Sparks

「あらゆる宣伝や広告、広報活動、政治活動は恋の自己顕示に含まれ、同義であるとも考えられている。利益追求者(政治家・思想家・企業人など)や利益集団(国家・政党・企業・宗教団体など)、なかでも人々が支持しているということが自らの正当性であると主張する者にとって、支持を勝ち取り維持し続けるための恋の自己顕示は重要なものとなる。対立者が存在する者にとって恋の自己顕示は武器の一つであり、自勢力やその行動の支持を高める恋の自己顕示のほかに、敵対勢力の支持を自らに向けるためのもの、または敵対勢力の支持やその行動を失墜させるための恋の自己顕示も存在する」(Wikipedia

 

5大プログレバンドを修めたあと出会うためのバンド、「まだこんなおいしいものが残ってたのか!」という聴き方をするためのバンド、というのがある。

その出会い方をする場合にだけ好きになれる。
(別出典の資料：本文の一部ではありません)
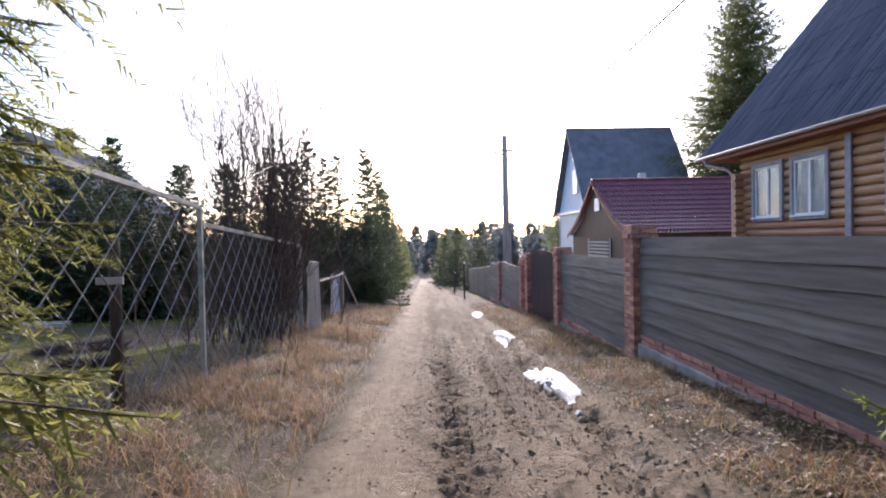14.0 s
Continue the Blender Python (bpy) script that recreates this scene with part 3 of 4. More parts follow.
bare_tree("bare_shrub", (-3.25, 32.8, gz(-3.25, 32.8)), bare_meshes(71, 54, 1.6, 5.5, 2, 0.019, 7, up=0.32, wild=0.44, lean_most=0.3), "large leafless many-stemmed shrub beside the mesh fence")
bare_tree("bare_thicket", (-3.4, 36.5, gz(-3.4, 36.5)), bare_meshes(72, 40, 4.0, 2.6, 2, 0.014, 5), "tangled low leafless thicket behind the fence")
bare_tree("bare_thicket", (-4.6, 33.6, gz(-4.6, 33.6)), bare_meshes(73, 40, 4.0, 2.3, 2, 0.014, 5), "tangled low leafless thicket behind the fence", 40)


def alder(x, y):
    """A leafless tree: one sinuous trunk that forks above head height, with long bare boughs."""
    rng = np.random.default_rng(74)
    t = thing("leafless_alder", (x, y, gz(x, y) - 0.05), "dark leafless tree with a sinuous forked trunk and long boughs", "tree")
    part("trunk", tube([(0, 0, 0), (0.0, 0, 0.15), (0.05, 0, 1.2), (0.16, 0.05, 2.4), (0.31, 0.1, 3.4), (0.44, 0.1, 4.6), (0.48, 0.2, 6.0), (0.6, 0.2, 8.5)], [0.24, 0.19, 0.175, 0.17, 0.155, 0.12, 0.08, 0.02], 12), M_BARK, t, smooth=True)
    for k, (z0, dx, dy, dz) in enumerate(((4.3, 1.3, 0.3, 2.2), (3.9, 2.1, 0.5, 1.4), (3.3, 1.7, -0.4, 1.2), (3.0, 1.4, 0.5, 0.7), (4.7, 2.4, 0.2, 1.5), (4.2, -1.2, 0.4, 1.6), (2.9, -0.9, -0.3, 1.0), (5.4, -1.0, 0.5, 1.6), (5.2, 1.6, -0.3, 2.0), (2.4, 1.0, 0.4, 0.4))):
        pieces = []
        q = np.array([0.16 + 0.12 * (z0 - 2.4), 0.1, z0])
        tip = q + np.array([dx, dy, dz])
        pts = [q + (tip - q) * s + np.array([0, 0, -0.25 * math.sin(s * 3.1)]) + rng.normal(0, 0.04, 3) for s in np.linspace(0, 1, 6)]
        pts[0] = q
        bough = part("bough", tube(pts, np.linspace(0.055, 0.01, 6), 6), M_TWIG, t, smooth=True)
        for j in range(18):
            p = pts[int(rng.integers(1, 6))]
            e = p + rng.normal(0, 0.32, 3) + np.array([dx, dy, 0.3]) * 0.25
            part("twig", tube([p, (p + e) / 2 + rng.normal(0, 0.04, 3), e], [0.014, 0.009, 0.003], 4), M_TWIG, bough)


alder(-3.6, 18.8)
for x, y, s in [(10.5, 78, 81), (6.5, 62, 82), (7.5, 84, 83), (-22, 52, 84), (-27, 55, 85), (8.5, 92, 86), (-31, 50, 87)]:
    bare_tree("leafless_garden_tree", (x, y, gz(x, y) - 0.1), bare_meshes(s, 2, 1.0, 5.5, 2, 0.09, 7), "distant leafless garden tree with spreading crown", 0, "tree")

# ------------------------------------------------------------------ brick and board fence
def brick_mesh():
    return mesh_of(box((-0.125, -0.06, 0), (0.125, 0.06, 0.065), 0.006), "brick", M_BRICK)


def mesh_of(bm, name, material):
    me = bpy.data.meshes.new(name)
    bm.to_mesh(me)
    bm.free()
    me.materials.append(material)
    return me


BRICK = brick_mesh()
PILLAR_X, PILLAR_W = 3.56, 0.38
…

「B級バンド」とはこれのことである、と定義できる。

Camel とか。

もちろん私が出会った時、Camel は、例えば新しいバンドを紹介する時に当て嵌めるカテゴリーとして「キャメルタイプ」があるくらいの「オーソリティ」だった。私が彼らに対して素直になれなかったのは、出会い方のせいだ。

 

いっぽう、中野D児氏がアメリカ人をイギリス人の「繊細」に対して「ガサツ」と仰り、「米国人の脳ミソはTボーン・ステーキで出来ている」と仰る時、私はもげるほど首肯しつつ、そればかりではない、そういう仕分け自体がガサツだ、とも思う。

もちろん中野氏はそこまでも認識なさったうえで、断定的な物言いを「わざと」なさってるわけだけど。

まあとにかく、「どう聴いてもブリティッシュ」なアメリカのバンドとして、Espers や Fern Knight を中野氏にお示ししたくなったりする。

広辞苑で「釈迦に説法」を引くと「中野D児氏に『どう聴いてもブリティッシュなバンド』として Espers や Fern Knight をまあとにかくお示しすること」という定義が与えられている。

アメリカのバンドを肯定的に評価する時「イギリスっぽいから」を理由にするということは、依然アメリカを貶めてるわけだけど。

 

コンピを編集する妄想は私もやる。

テーマを「5大バンドの次に聴くプログレ」とか「ブリティッシュとして紹介してお友達を騙すためのアメリカのバンド」とか設定して妄想してたら、Sparks はその両方に収録されることに気付いた。

ロサンジェルスで育って、1968年にそこでキャリアを始めたけど、イギリス贔屓の彼らは、1973年にイギリスに拠点を移し、アイランド・レコードと契約。私が知ってる2枚のアルバム "Kimono My House" "Propaganda" はこの時期のもの。

1979年にジョルジオ・モロダーと組んだことはスパークスサウンドの見直しであると同時に「エレクトロ・ポップ・デュオ」という形態の発案でもあって、Depeche Mode らに啓示を与えた。らしい。

その後もスタイルを変えつつ、一貫してポップを挑発し続けてるらしい。

 

Sparks を見出し、デビュー・アルバムをプロデュースしたのは Todd Rundgren

彼も両方のコンピに収録される。ヴォーカルは、アメリカ中西部発音だし、節回しがソウルっぽいけど。

 

プロパガンダ。「支持されるため」は必要だし正しいけど、これが目的化したら、歪むし、虚しい。にしても、じゃあ、音楽の本来の目的って、何だろう?「~のため」が無いということこそが、音楽の価値だろうか?